Exploring Users Pointing Performance on Large Displays with Different Curvatures in Virtual Reality

TL;DR

This study investigates how display curvature affects users' pointing speed and accuracy on large virtual reality displays, revealing that less curved displays enhance performance and influence error rates.

Contribution

It provides new insights into the impact of display curvature on pointing performance in VR, combining traditional and curvature-specific factors.

Findings

Less curved displays lead to faster pointing movements.

Display curvature significantly affects error rates.

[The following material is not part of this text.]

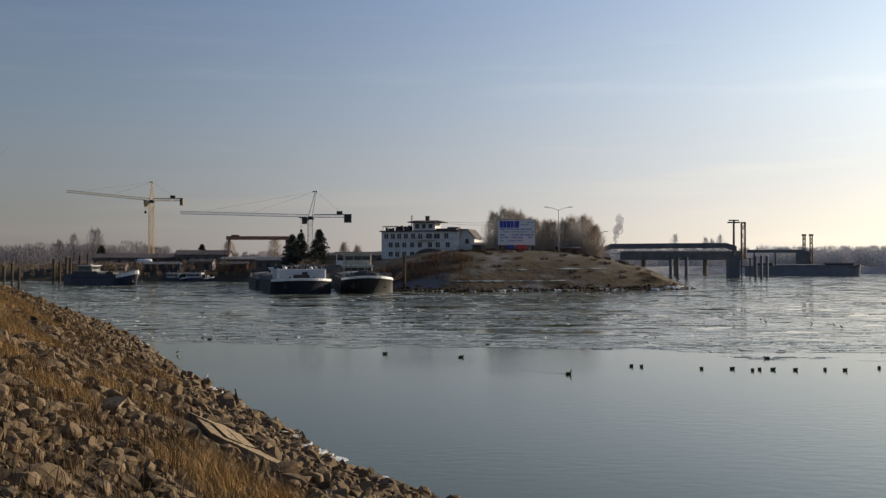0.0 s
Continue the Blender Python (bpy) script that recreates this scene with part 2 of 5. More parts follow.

Curved displays perform comparably or better than flat displays in throughput.

Abstract

Large curved displays inside Virtual Reality environments are becoming popular for visualizing high-resolution content during analytical tasks, gaming or entertainment. Prior research showed that such displays provide a wide field of view and offer users a high level of immersion. However, little is known about users' performance (e.g., pointing speed and accuracy) on them. We explore users' pointing performance on large virtual curved displays. We investigate standard pointing factors (e.g., target width and amplitude) in combination with relevant curve-related factors, namely display curvature and both linear and angular measures. Our results show that the less curved the display, the higher the performance, i.e., faster movement time. This result holds for pointing tasks controlled via their visual properties (linear widths and amplitudes) or their motor properties (angular widths and amplitudes). Additionally, display curvatures significantly affect the error rate for both linear and angular conditions. Furthermore, we observe that curved displays perform better or similar to flat displays based on throughput analysis. Finally, we discuss our results and provide suggestions regarding pointing tasks on large curved displays in VR.